Prompt. Pictures do not belong in your copy. Repeat all the other data exactly.

Provided material.
○ ○ ○ ○

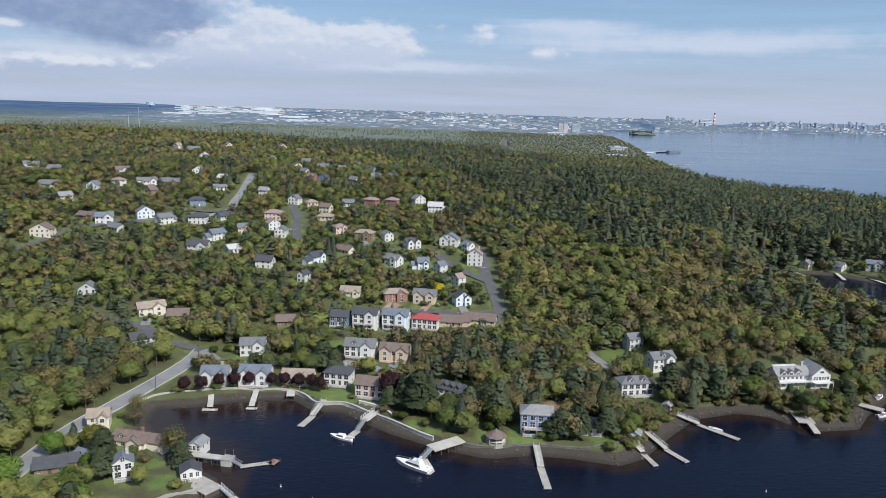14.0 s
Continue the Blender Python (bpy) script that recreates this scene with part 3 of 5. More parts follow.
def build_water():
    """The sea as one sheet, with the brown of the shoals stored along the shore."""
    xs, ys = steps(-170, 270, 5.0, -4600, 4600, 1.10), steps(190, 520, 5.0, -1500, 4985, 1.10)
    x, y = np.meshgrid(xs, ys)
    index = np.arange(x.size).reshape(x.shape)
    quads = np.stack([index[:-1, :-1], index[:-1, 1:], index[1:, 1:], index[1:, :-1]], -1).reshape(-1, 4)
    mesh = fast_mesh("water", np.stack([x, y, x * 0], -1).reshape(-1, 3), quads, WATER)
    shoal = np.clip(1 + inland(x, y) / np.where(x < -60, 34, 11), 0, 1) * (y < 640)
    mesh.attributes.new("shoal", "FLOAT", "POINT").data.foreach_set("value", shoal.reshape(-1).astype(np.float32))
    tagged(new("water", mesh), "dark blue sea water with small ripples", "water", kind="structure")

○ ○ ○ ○

Task response.
14.0 s
Continue the Blender Python (bpy) script that recreates this scene with part 3 of 5. More parts follow.
def build_water():
    """The sea as one sheet, with the brown of the shoals stored along the shore."""
    xs, ys = steps(-170, 270, 5.0, -4600, 4600, 1.10), steps(190, 520, 5.0, -1500, 4985, 1.10)
    x, y = np.meshgrid(xs, ys)
    index = np.arange(x.size).reshape(x.shape)
    quads = np.stack([index[:-1, :-1], index[:-1, 1:], index[1:, 1:], index[1:, :-1]], -1).reshape(-1, 4)
    mesh = fast_mesh("water", np.stack([x, y, x * 0], -1).reshape(-1, 3), quads, WATER)
    shoal = np.clip(1 + inland(x, y) / np.where(x < -60, 34, 11), 0, 1) * (y < 640)
    mesh.attributes.new("shoal", "FLOAT", "POINT").data.foreach_set("value", shoal.reshape(-1).astype(np.float32))
    tagged(new("water", mesh), "dark blue sea water with small ripples", "water", kind="structure")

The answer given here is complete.